*Supplied information*
## begin
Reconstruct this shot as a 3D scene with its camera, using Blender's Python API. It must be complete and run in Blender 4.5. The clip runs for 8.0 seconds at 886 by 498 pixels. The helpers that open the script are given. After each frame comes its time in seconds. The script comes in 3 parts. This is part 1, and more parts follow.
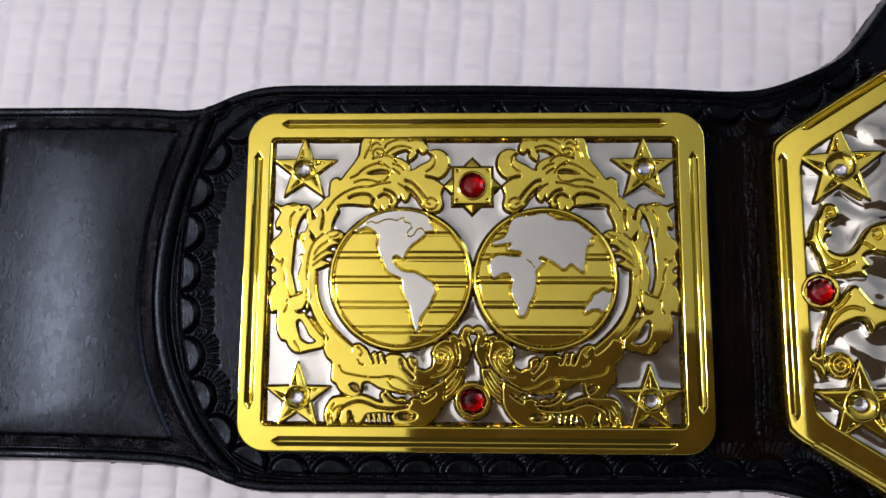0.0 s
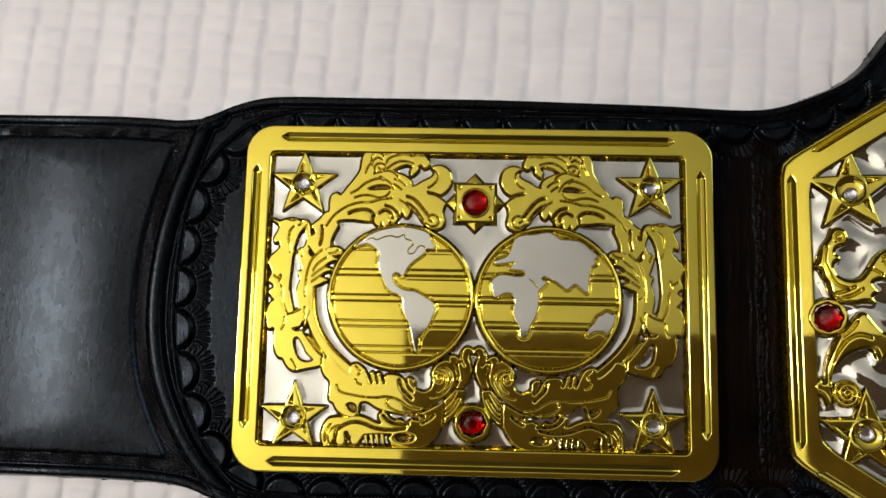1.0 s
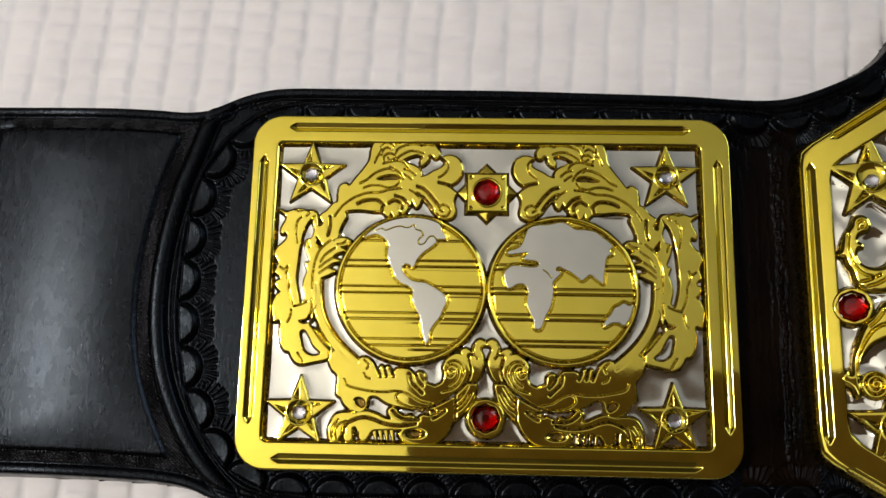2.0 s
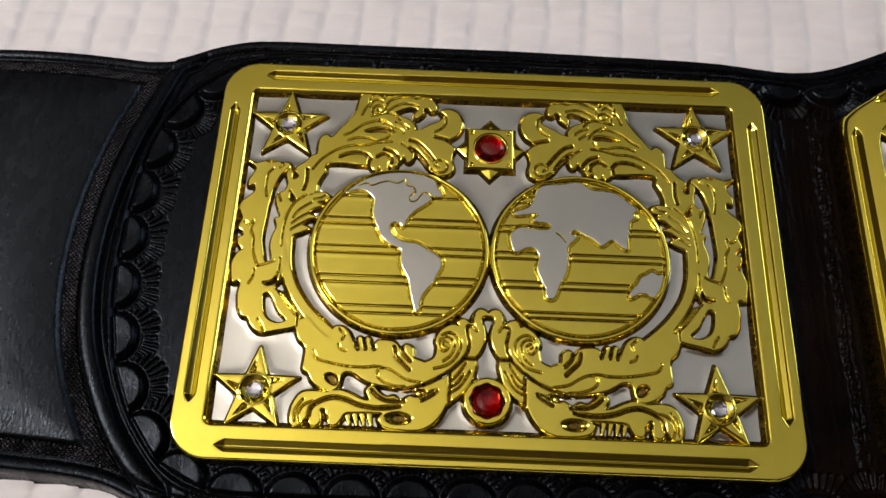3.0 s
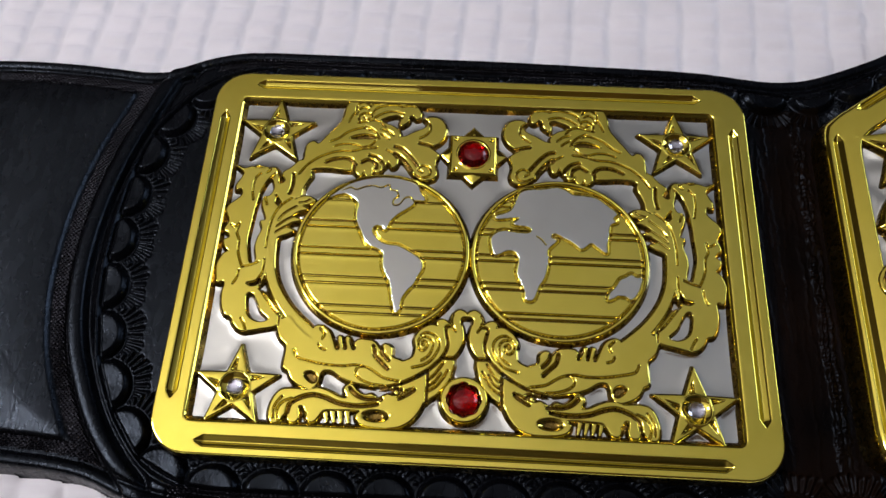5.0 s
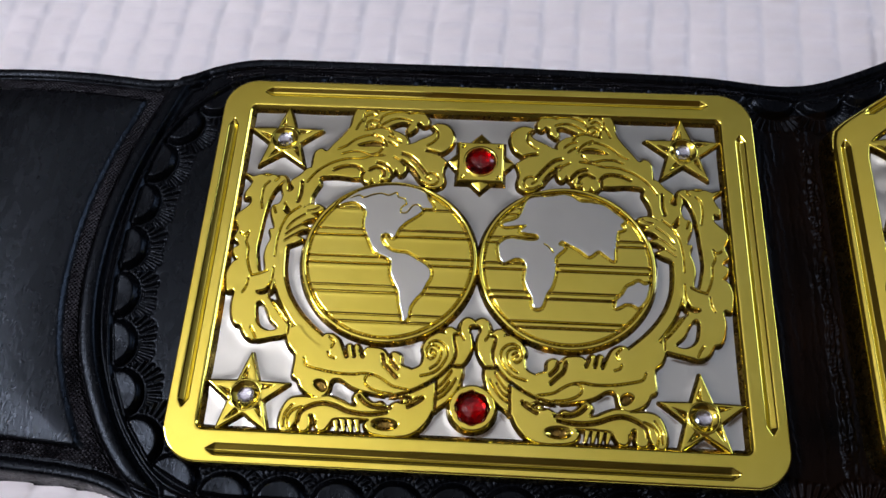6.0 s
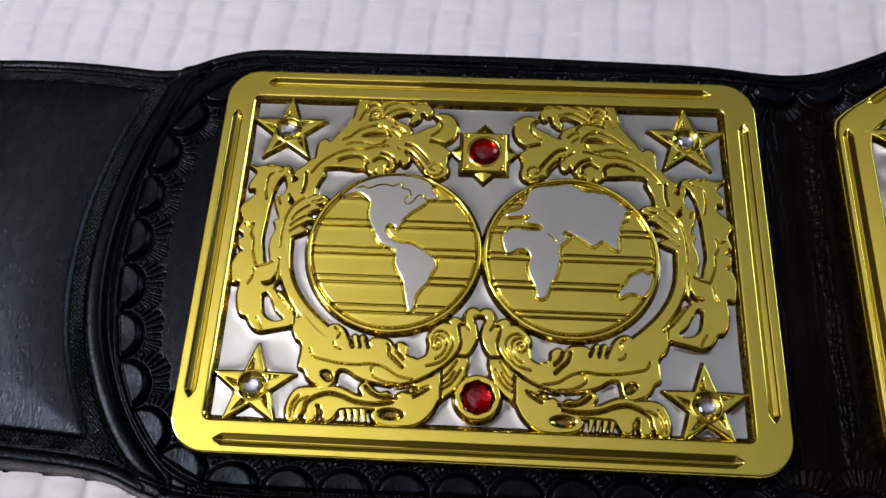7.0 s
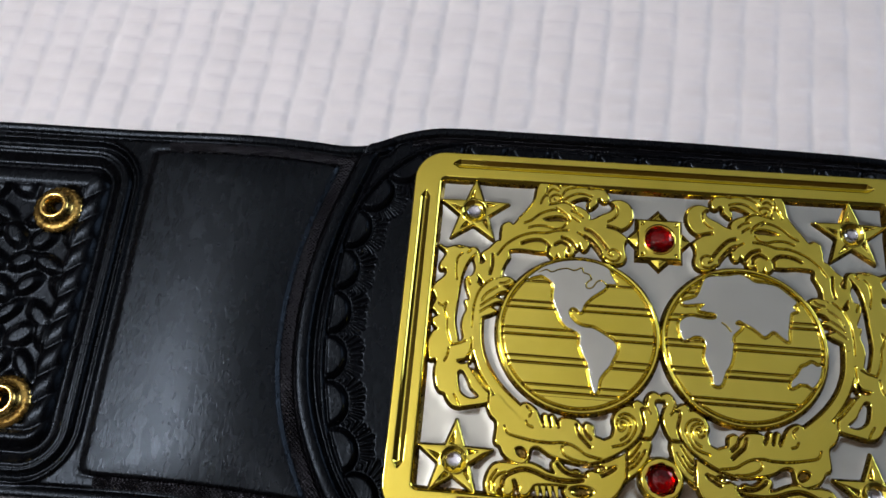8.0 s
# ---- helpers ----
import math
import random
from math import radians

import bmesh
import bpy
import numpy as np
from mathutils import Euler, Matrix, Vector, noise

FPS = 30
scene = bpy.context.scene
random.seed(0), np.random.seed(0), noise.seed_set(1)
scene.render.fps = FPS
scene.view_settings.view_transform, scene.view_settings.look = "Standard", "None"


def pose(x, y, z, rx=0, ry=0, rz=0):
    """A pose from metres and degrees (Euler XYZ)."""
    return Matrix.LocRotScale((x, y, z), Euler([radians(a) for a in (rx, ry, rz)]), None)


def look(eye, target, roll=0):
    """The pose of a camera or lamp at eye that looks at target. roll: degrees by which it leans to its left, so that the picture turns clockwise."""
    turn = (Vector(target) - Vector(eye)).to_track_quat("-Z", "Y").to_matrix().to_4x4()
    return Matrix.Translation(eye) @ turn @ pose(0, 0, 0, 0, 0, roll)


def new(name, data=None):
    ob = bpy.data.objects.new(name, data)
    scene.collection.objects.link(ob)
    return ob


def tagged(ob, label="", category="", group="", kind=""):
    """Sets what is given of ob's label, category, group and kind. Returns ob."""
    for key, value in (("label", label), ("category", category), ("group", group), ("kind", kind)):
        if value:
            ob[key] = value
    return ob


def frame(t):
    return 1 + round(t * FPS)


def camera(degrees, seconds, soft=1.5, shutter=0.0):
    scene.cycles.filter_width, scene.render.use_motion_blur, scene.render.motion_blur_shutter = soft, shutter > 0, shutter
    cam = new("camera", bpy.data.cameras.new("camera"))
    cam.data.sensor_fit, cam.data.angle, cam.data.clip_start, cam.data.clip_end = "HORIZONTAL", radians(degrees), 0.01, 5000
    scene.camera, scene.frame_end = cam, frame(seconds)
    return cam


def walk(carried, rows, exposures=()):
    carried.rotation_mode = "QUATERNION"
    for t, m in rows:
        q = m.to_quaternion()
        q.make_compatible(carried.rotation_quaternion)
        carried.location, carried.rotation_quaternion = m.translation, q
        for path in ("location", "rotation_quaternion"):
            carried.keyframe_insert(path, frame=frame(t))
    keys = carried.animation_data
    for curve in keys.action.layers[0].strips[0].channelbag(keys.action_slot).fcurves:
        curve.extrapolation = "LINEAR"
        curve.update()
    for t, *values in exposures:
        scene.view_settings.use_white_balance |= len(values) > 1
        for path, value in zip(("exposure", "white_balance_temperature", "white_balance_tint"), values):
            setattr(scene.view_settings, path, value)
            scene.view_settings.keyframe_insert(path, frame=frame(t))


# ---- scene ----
cam = camera(55.98, 8.0)
PATH = [
    (0, (-0.00199, -0.02516, 0.24158), (-0.00887, 0.01175, -0.00559), -10.35),
    (0.5, (6e-05, -0.01778, 0.23462), (-0.00627, 0.01751, -0.0128), -9.43),
    (1, (-0.00363, -0.01761, 0.23804), (-0.00935, 0.01729, -0.00945), -8.18),
    (1.5, (-0.00554, -0.01856, 0.23764), (-0.01214, 0.01581, -0.0099), -9.79),
    (1.7, (-0.00564, -0.01995, 0.23701), (-0.01254, 0.01683, -0.01018), -9.67),
    (2.8, (-0.00563, -0.07223, 0.18932), (-0.01007, 0.0224, -0.04203), -1.13),
    (3, (-0.01006, -0.07214, 0.18116), (-0.01056, 0.02646, -0.04857), 2.02),
    (3.2, (-0.0075, -0.067, 0.175), (-0.006, 0.03225, -0.0545), 3.65),
    (3.3, (-0.0085, -0.068, 0.179), (-0.00588, 0.03338, -0.0495), 4.3),
    (3.5, (-0.00806, -0.06944, 0.18899), (-0.00574, 0.03687, -0.03727), 4.37),
    (3.7, (-0.0092, -0.0665, 0.189), (-0.00682, 0.04075, -0.03675), 4.4),
    (3.8, (-0.0082, -0.067, 0.1886), (-0.0073, 0.0422, -0.0363), 3.6),
    (3.9, (-0.0072, -0.0672, 0.1884), (-0.0077, 0.0418, -0.0366), 2.8),
    (4, (-0.00564, -0.06758, 0.18784), (-0.00805, 0.03942, -0.03809), 2.05),
    (4.2, (-0.00409, -0.07384, 0.1782), (-0.00824, 0.03167, -0.0484), 1.11),
    (5.3, (0.00048, -0.07949, 0.18202), (-0.00814, 0.02859, -0.04325), -1.86),
    (5.5, (0.00056, -0.07524, 0.18266), (-0.00839, 0.02964, -0.0441), -2.24),
    (6, (-0.00052, -0.07575, 0.18365), (-0.01038, 0.0285, -0.04336), -2.61),
    (6.5, (-0.00143, -0.07626, 0.18294), (-0.01106, 0.02673, -0.04465), -2.64),
    (7, (-0.00218, -0.07501, 0.18497), (-0.01105, 0.02516, -0.04391), -2.5),
    (7.2, (-0.007, -0.074, 0.1845), (-0.01638, 0.02588, -0.04462), -2.6),
    (7.3, (-0.01, -0.072, 0.1855), (-0.02375, 0.027, -0.04375), -4.6),
    (7.5, (-0.02488, -0.06649, 0.19285), (-0.03916, 0.02832, -0.03804), -5.03),
    (7.7, (-0.033, -0.062, 0.196), (-0.04825, 0.03225, -0.03525), -5.2),
    (8, (-0.04121, -0.05655, 0.21135), (-0.05797, 0.03297, -0.02148), -5.93),
]
walk(cam, [(t, look(eye, target, roll)) for t, eye, target, roll in PATH],
     [(0.0, 0.0, 6200, 21), (0.4, 0.0, 6800, 14), (1.7, 0.0, 6900, 11), (3.0, 0.0, 6950, 16), (3.5, -0.06, 6000, 19), (4.0, 0.0, 6650, 14), (5.5, 0.0, 6000, 20), (7.0, 0.03, 6050, 20), (8.0, 0.0, 6250, 14)])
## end
*Problem description*
Output all of the data exactly as it stands, minus any images.

*The result*
Reconstruct this shot as a 3D scene with its camera, using Blender's Python API. It must be complete and run in Blender 4.5. The clip runs for 8.0 seconds at 886 by 498 pixels. The helpers that open the script are given. After each frame comes its time in seconds. The script comes in 3 parts. This is part 1, and more parts follow.
0.0 s
1.0 s
2.0 s
3.0 s
5.0 s
6.0 s
7.0 s
8.0 s
# ---- helpers ----
import math
import random
from math import radians

import bmesh
import bpy
import numpy as np
from mathutils import Euler, Matrix, Vector, noise

FPS = 30
scene = bpy.context.scene
random.seed(0), np.random.seed(0), noise.seed_set(1)
scene.render.fps = FPS
scene.view_settings.view_transform, scene.view_settings.look = "Standard", "None"


def pose(x, y, z, rx=0, ry=0, rz=0):
    """A pose from metres and degrees (Euler XYZ)."""
    return Matrix.LocRotScale((x, y, z), Euler([radians(a) for a in (rx, ry, rz)]), None)


def look(eye, target, roll=0):
    """The pose of a camera or lamp at eye that looks at target. roll: degrees by which it leans to its left, so that the picture turns clockwise."""
    turn = (Vector(target) - Vector(eye)).to_track_quat("-Z", "Y").to_matrix().to_4x4()
    return Matrix.Translation(eye) @ turn @ pose(0, 0, 0, 0, 0, roll)


def new(name, data=None):
    ob = bpy.data.objects.new(name, data)
    scene.collection.objects.link(ob)
    return ob


def tagged(ob, label="", category="", group="", kind=""):
    """Sets what is given of ob's label, category, group and kind. Returns ob."""
    for key, value in (("label", label), ("category", category), ("group", group), ("kind", kind)):
        if value:
            ob[key] = value
    return ob


def frame(t):
    return 1 + round(t * FPS)


def camera(degrees, seconds, soft=1.5, shutter=0.0):
    scene.cycles.filter_width, scene.render.use_motion_blur, scene.render.motion_blur_shutter = soft, shutter > 0, shutter
    cam = new("camera", bpy.data.cameras.new("camera"))
    cam.data.sensor_fit, cam.data.angle, cam.data.clip_start, cam.data.clip_end = "HORIZONTAL", radians(degrees), 0.01, 5000
    scene.camera, scene.frame_end = cam, frame(seconds)
    return cam


def walk(carried, rows, exposures=()):
    carried.rotation_mode = "QUATERNION"
    for t, m in rows:
        q = m.to_quaternion()
        q.make_compatible(carried.rotation_quaternion)
        carried.location, carried.rotation_quaternion = m.translation, q
        for path in ("location", "rotation_quaternion"):
            carried.keyframe_insert(path, frame=frame(t))
    keys = carried.animation_data
    for curve in keys.action.layers[0].strips[0].channelbag(keys.action_slot).fcurves:
        curve.extrapolation = "LINEAR"
        curve.update()
    for t, *values in exposures:
        scene.view_settings.use_white_balance |= len(values) > 1
        for path, value in zip(("exposure", "white_balance_temperature", "white_balance_tint"), values):
            setattr(scene.view_settings, path, value)
            scene.view_settings.keyframe_insert(path, frame=frame(t))


# ---- scene ----
cam = camera(55.98, 8.0)
PATH = [
    (0, (-0.00199, -0.02516, 0.24158), (-0.00887, 0.01175, -0.00559), -10.35),
    (0.5, (6e-05, -0.01778, 0.23462), (-0.00627, 0.01751, -0.0128), -9.43),
    (1, (-0.00363, -0.01761, 0.23804), (-0.00935, 0.01729, -0.00945), -8.18),
    (1.5, (-0.00554, -0.01856, 0.23764), (-0.01214, 0.01581, -0.0099), -9.79),
    (1.7, (-0.00564, -0.01995, 0.23701), (-0.01254, 0.01683, -0.01018), -9.67),
    (2.8, (-0.00563, -0.07223, 0.18932), (-0.01007, 0.0224, -0.04203), -1.13),
    (3, (-0.01006, -0.07214, 0.18116), (-0.01056, 0.02646, -0.04857), 2.02),
    (3.2, (-0.0075, -0.067, 0.175), (-0.006, 0.03225, -0.0545), 3.65),
    (3.3, (-0.0085, -0.068, 0.179), (-0.00588, 0.03338, -0.0495), 4.3),
    (3.5, (-0.00806, -0.06944, 0.18899), (-0.00574, 0.03687, -0.03727), 4.37),
    (3.7, (-0.0092, -0.0665, 0.189), (-0.00682, 0.04075, -0.03675), 4.4),
    (3.8, (-0.0082, -0.067, 0.1886), (-0.0073, 0.0422, -0.0363), 3.6),
    (3.9, (-0.0072, -0.0672, 0.1884), (-0.0077, 0.0418, -0.0366), 2.8),
    (4, (-0.00564, -0.06758, 0.18784), (-0.00805, 0.03942, -0.03809), 2.05),
    (4.2, (-0.00409, -0.07384, 0.1782), (-0.00824, 0.03167, -0.0484), 1.11),
    (5.3, (0.00048, -0.07949, 0.18202), (-0.00814, 0.02859, -0.04325), -1.86),
    (5.5, (0.00056, -0.07524, 0.18266), (-0.00839, 0.02964, -0.0441), -2.24),
    (6, (-0.00052, -0.07575, 0.18365), (-0.01038, 0.0285, -0.04336), -2.61),
    (6.5, (-0.00143, -0.07626, 0.18294), (-0.01106, 0.02673, -0.04465), -2.64),
    (7, (-0.00218, -0.07501, 0.18497), (-0.01105, 0.02516, -0.04391), -2.5),
    (7.2, (-0.007, -0.074, 0.1845), (-0.01638, 0.02588, -0.04462), -2.6),
    (7.3, (-0.01, -0.072, 0.1855), (-0.02375, 0.027, -0.04375), -4.6),
    (7.5, (-0.02488, -0.06649, 0.19285), (-0.03916, 0.02832, -0.03804), -5.03),
    (7.7, (-0.033, -0.062, 0.196), (-0.04825, 0.03225, -0.03525), -5.2),
    (8, (-0.04121, -0.05655, 0.21135), (-0.05797, 0.03297, -0.02148), -5.93),
]
walk(cam, [(t, look(eye, target, roll)) for t, eye, target, roll in PATH],
     [(0.0, 0.0, 6200, 21), (0.4, 0.0, 6800, 14), (1.7, 0.0, 6900, 11), (3.0, 0.0, 6950, 16), (3.5, -0.06, 6000, 19), (4.0, 0.0, 6650, 14), (5.5, 0.0, 6000, 20), (7.0, 0.03, 6050, 20), (8.0, 0.0, 6250, 14)])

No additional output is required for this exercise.